#include<stdio.h>

int main(void){
    long n,m,i,j;
    int flag;
    int A[50001],B[50001];
    scanf("%ld",&n);
    for(i=1;i<=n;i++)
        scanf("%d",&A[i]);
    scanf("%ld",&m);
    for(j=1;j<=m;j++)
        scanf("%d",&B[j]);
    flag=0;
    for(i=1;i<=n;i++)
        for(j=1;j<=m;j++)
            if(A[i]+B[j]==10000)
                flag=1;
    if(flag)
        printf("YES");
    else
        printf("NO");
return 0;
}

not an optimal algo... O(n^2), this problem can be solved with O(n+m)
you should think a little more.

If you need code, send an email on andrewshmig@gmail.com

Edited by author 06.05.2012 00:27

or u can use BinarySearch to search second value.

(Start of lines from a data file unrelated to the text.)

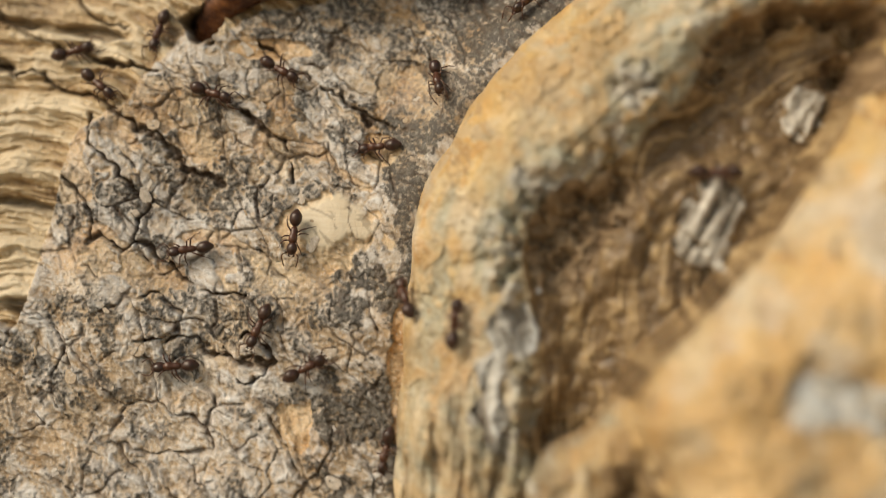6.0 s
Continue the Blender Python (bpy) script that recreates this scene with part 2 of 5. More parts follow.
def wood_material(name, dark, middle, light, roughness=0.55, contrast=0.22):
    """Bare wood: its fibres are the mesh's own."""
    m, t, b = material(name, roughness)
    big, fine, mid = grain(t, 1.8, 5, 0.6), grain(t, 28, 5, 0.7), grain(t, 5, 6, 0.65, warp=0.8)
    mixed = add(t, "Math")
    mixed.operation = "MULTIPLY_ADD"
    t.links.new(mid, mixed.inputs[0])
    mixed.inputs[1].default_value = 0.45
    t.links.new(fact(t, "fibres"), mixed.inputs[2])
    c = ramp(t, mixed.outputs[0], [(0.72 - 2 * contrast, dark), (0.72, middle), (0.72 + 1.6 * contrast, light)])
    c = blend(t, ramp(t, big, [(0.42, (0, 0, 0)), (0.62, (0.6, 0.6, 0.6))]), c, blend(t, 0.5, c, middle))
    c = blend(t, ramp(t, fine, [(0.34, (0.7, 0.7, 0.7)), (0.5, (0, 0, 0))]), c, blend(t, 0.7, c, dark))
    c = blend(t, ramp(t, grain(t, 65, 3, 0.6), [(0.62, (0, 0, 0)), (0.7, (0.5, 0.5, 0.5))]), c, light)
    t.links.new(c, b.inputs["Base Color"])
    t.links.new(ramp(t, mid, [(0.35, (roughness - 0.2,) * 3), (0.65, (roughness + 0.15,) * 3)]), b.inputs["Roughness"])
    relief(t, b, mid, 0.4, 0.02)
    relief(t, b, fine, 0.45, 0.01)
    return m


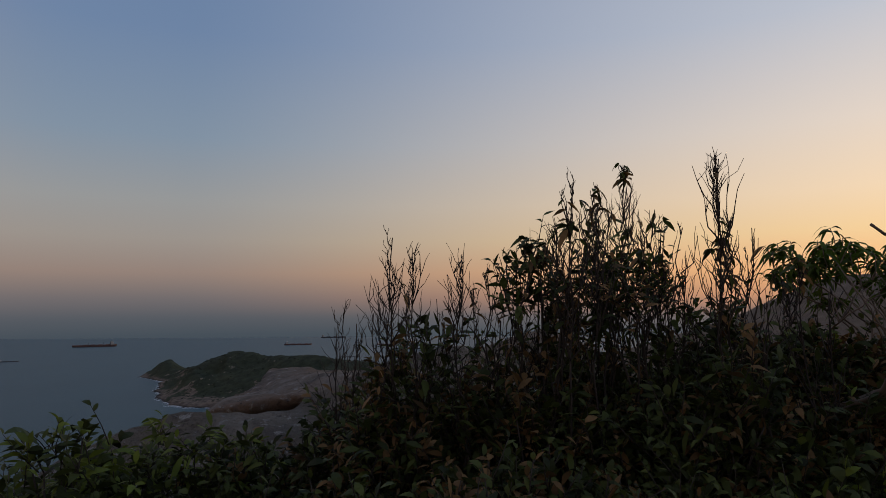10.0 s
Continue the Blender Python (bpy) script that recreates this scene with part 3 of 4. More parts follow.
def foam_patch(x, y, rx, ry, seed):
    """Broken white water round a rock: many small flecks."""
    rng = random.Random(seed)
    verts, faces = [], []
    for _ in range(int(26 + rx * 3.2)):
        a, q = rng.uniform(0, 2 * math.pi), rng.uniform(0.75, 1.12)
        cx, cy = x + rx * q * math.cos(a), y + ry * q * math.sin(a)
        k0, n = len(verts), 6
        lx, ly = rng.uniform(0.8, 4.2), rng.uniform(0.4, 1.5)
        for k in range(n):
            t = 2 * math.pi * k / n
            verts.append((cx + lx * math.cos(t) * rng.uniform(0.6, 1.2), cy + ly * math.sin(t) * rng.uniform(0.6, 1.2), SEA + 0.12))
        faces.append(tuple(range(k0, k0 + n)))
    return mesh_part("foam", from_arrays("foam", verts, faces), FOAM)


def sea_rocks():
    rng = random.Random(12)
    groups = [(-0.327, -0.256, 22, 7), (-0.343, -0.313, 9, 3), (-0.245, -0.312, 12, 5), (-0.49, -0.338, 30, 12), (-0.63, -0.333, 26, 9),
              (-0.41, -0.349, 20, 7), (-0.60, -0.352, 26, 8)]
    for gi, (u, w, spread, count) in enumerate(groups):
        y = SEA / w
        x = u * y
        for k in range(count):
            ob = stone(x + rng.gauss(0, spread * 0.42), y + rng.gauss(0, spread * 0.18), rng.uniform(0.22, 0.5) * spread * 0.7,
                       "dark wet rock awash in the bay with surf", "rocks in the bay", "sea_rock", rng, TAN_LUMPS)
        tagged(foam_patch(x, y, spread * 0.85, spread * 0.4, gi), "white surf flecks round rocks in the bay", "foam", kind="stuff")


sea_rocks()


def shore_surf():
    """White water along the shore: flecks where the rock is, one thin line on the sand."""
    rng = random.Random(21)
    verts, faces = [], []

    def fleck(cx, cy, lx, ly, turn):
        k0, n = len(verts), 7
        for k in range(n):
            t = 2 * math.pi * k / n
            a, b = lx * math.cos(t) * rng.uniform(0.6, 1.2), ly * math.sin(t) * rng.uniform(0.6, 1.2)
            verts.append((cx + a * math.cos(turn) - b * math.sin(turn), cy + a * math.sin(turn) + b * math.cos(turn), SEA + 0.12 + 0.002 * len(faces) % 0.1))
        faces.append(tuple(range(k0, k0 + n)))

    spots = []
    for (ax, ay), (bx, by) in zip(SHORE[3:-1], SHORE[4:]):
        turn = math.atan2(by - ay, bx - ax)
        for k in range(int(math.hypot(bx - ax, by - ay) / 1.1) + 1):
            f = rng.random()
            spots.append((ax + (bx - ax) * f, ay + (by - ay) * f, turn))
    px, py, turn = np.array(spots).T
    inland, sandy = coast_distance(px, py)
    sand = sandy > 0.5
    # seaward is to the right of the way along the shore
    off = inland + np.array([rng.uniform(0, 1.6) if s else abs(rng.gauss(0, 3.5)) + 0.5 for s in sand])
    px, py = px + off * np.sin(turn), py - off * np.cos(turn)
    wet = land_height(px, py) < SEA
    for x, y, way, on_sand, afloat in zip(px, py, turn, sand, wet):
        lively = noise.noise(Vector((x, y, 0)) / 34)
        if not afloat or (not on_sand and lively < 0.0) or (on_sand and lively < -0.25):
            continue
        if on_sand:
            fleck(x, y, rng.uniform(1.5, 4), rng.uniform(0.25, 0.5), way)
        else:
            fleck(x, y, rng.uniform(0.8, 3.2), rng.uniform(0.4, 1.3), way + rng.gauss(0, 0.35))
    tagged(mesh_part("foam", from_arrays("foam", verts, faces), FOAM), "white surf along the rocky shore and the beach", "foam", kind="stuff")


shore_surf()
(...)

for example in the first test:
1) u take -175 value,
2) try to find 10175 in second list (using binary search) (because -175 + 10175 == 10000)
...
good luck!

Edited by author 08.05.2012 00:20

>not an optimal algo... O(n^2), this problem can be solved with O(n+m)

This problem can be solved with O(n). )

Edited by author 02.06.2012 20:52

Use the associative containers

you can use HashSet, it's faster

use the two-pointers method or boolean set. It's enough fast for this problem.